====== RECORDS FOR THE TASK

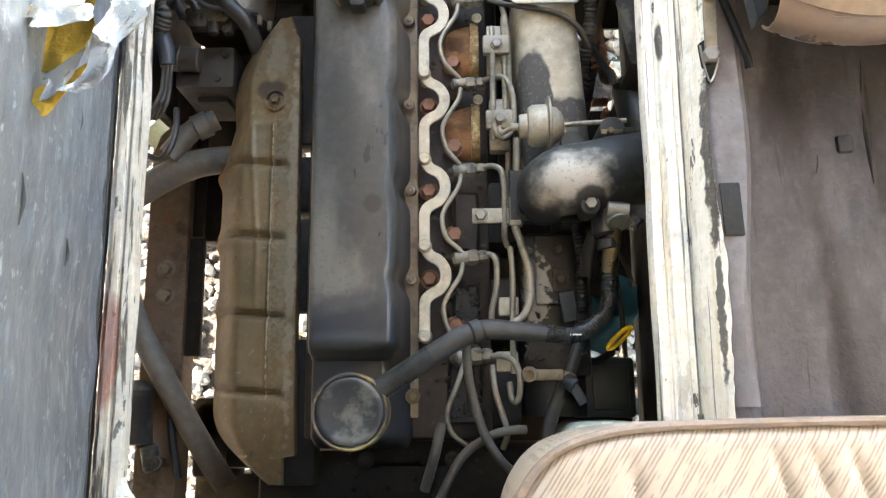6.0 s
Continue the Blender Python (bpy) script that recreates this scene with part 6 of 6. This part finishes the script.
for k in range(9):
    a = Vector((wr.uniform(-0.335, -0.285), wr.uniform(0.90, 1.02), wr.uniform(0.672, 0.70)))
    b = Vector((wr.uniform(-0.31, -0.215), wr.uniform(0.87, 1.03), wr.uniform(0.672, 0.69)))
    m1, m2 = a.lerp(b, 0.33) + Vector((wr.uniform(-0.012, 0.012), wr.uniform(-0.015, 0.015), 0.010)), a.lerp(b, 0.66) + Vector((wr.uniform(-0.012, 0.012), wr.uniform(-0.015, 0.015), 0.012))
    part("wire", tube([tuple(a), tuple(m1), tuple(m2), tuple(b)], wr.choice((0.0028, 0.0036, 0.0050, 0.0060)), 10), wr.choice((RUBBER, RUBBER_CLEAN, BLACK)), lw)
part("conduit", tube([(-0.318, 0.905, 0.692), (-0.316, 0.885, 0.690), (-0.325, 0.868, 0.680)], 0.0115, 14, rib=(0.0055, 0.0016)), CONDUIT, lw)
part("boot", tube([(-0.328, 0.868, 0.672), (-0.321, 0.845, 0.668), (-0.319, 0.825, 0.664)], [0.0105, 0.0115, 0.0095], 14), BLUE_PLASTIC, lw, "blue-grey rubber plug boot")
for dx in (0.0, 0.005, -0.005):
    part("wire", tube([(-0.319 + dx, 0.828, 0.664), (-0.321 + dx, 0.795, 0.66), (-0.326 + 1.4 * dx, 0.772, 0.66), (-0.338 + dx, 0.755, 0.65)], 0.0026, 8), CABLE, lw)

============
====== RECORDS FOR THE TASK

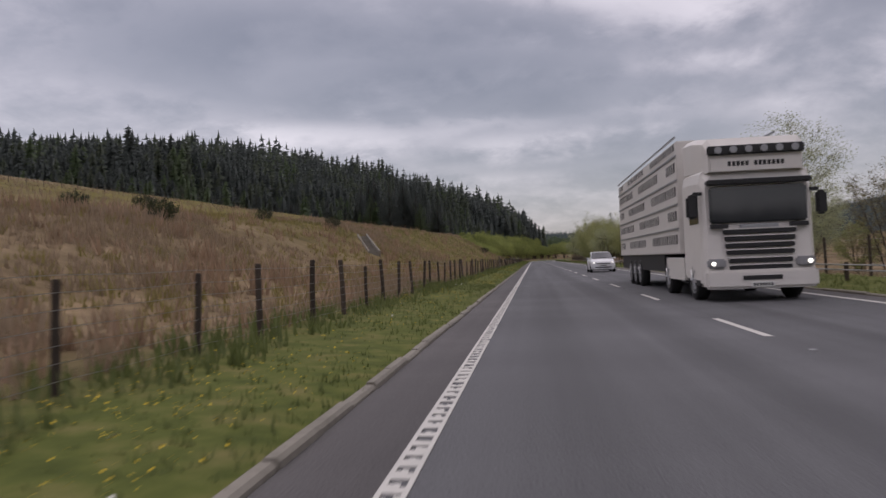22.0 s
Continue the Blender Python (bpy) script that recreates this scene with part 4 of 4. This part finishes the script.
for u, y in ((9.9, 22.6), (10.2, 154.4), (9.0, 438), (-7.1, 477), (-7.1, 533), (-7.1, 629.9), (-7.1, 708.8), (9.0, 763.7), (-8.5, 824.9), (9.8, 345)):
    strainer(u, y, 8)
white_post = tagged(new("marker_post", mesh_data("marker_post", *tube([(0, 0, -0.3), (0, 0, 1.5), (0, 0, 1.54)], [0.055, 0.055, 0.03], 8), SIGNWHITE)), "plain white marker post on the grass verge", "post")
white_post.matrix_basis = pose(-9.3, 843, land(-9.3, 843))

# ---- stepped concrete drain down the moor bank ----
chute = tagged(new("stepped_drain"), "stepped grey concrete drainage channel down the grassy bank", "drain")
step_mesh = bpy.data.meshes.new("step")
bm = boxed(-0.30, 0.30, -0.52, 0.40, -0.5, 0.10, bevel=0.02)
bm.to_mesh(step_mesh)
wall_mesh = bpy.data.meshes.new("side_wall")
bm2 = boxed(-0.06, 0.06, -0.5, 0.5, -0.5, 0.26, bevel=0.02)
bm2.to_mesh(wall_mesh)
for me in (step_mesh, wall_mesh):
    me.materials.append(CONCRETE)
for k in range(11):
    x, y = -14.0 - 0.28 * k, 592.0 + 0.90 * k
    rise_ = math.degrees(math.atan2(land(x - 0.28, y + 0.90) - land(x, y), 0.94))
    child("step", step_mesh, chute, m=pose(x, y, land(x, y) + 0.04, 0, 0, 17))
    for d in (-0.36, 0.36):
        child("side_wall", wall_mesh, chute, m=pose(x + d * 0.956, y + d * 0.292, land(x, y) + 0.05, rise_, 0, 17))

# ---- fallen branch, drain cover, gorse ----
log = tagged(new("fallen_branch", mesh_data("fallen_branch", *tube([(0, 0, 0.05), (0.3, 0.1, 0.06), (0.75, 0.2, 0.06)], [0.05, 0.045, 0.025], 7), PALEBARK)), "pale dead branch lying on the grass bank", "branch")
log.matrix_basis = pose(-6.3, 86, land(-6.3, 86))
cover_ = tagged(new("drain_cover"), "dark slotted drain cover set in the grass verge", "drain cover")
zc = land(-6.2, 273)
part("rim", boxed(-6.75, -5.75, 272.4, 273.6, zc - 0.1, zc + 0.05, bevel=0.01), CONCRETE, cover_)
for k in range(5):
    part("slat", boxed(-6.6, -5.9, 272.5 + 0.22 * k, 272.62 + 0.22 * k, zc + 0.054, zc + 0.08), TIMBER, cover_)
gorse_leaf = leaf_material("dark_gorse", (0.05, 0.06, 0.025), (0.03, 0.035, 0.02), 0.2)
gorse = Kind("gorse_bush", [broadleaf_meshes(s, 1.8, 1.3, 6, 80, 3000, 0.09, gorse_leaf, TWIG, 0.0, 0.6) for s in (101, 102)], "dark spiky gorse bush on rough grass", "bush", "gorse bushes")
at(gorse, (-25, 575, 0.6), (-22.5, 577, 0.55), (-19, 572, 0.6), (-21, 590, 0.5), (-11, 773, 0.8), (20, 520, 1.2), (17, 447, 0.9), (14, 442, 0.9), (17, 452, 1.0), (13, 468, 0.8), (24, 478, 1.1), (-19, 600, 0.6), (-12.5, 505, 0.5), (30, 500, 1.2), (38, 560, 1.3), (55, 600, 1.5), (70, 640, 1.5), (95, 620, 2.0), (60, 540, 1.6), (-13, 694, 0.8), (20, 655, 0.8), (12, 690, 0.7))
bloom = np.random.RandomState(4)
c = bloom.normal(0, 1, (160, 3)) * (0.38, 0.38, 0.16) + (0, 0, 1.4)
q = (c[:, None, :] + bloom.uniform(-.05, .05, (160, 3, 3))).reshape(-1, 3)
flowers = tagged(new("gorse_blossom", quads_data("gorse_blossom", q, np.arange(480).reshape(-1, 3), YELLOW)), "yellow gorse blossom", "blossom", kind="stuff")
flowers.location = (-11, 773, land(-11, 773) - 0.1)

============
====== RECORDS FOR THE TASK

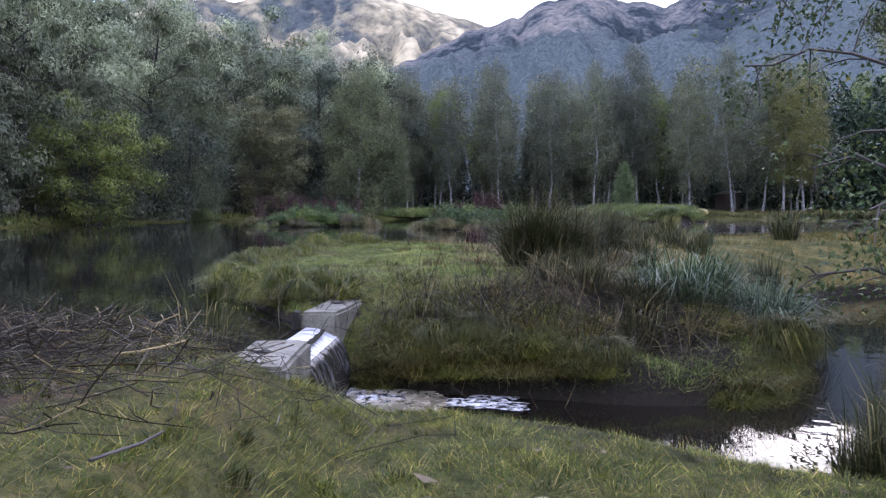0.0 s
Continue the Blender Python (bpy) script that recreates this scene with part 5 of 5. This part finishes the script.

============

Find the lines above that include the string "recreates" and copy them.

Continue the Blender Python (bpy) script that recreates this scene with part 6 of 6. This part finishes the script.
Continue the Blender Python (bpy) script that recreates this scene with part 4 of 4. This part finishes the script.
Continue the Blender Python (bpy) script that recreates this scene with part 5 of 5. This part finishes the script.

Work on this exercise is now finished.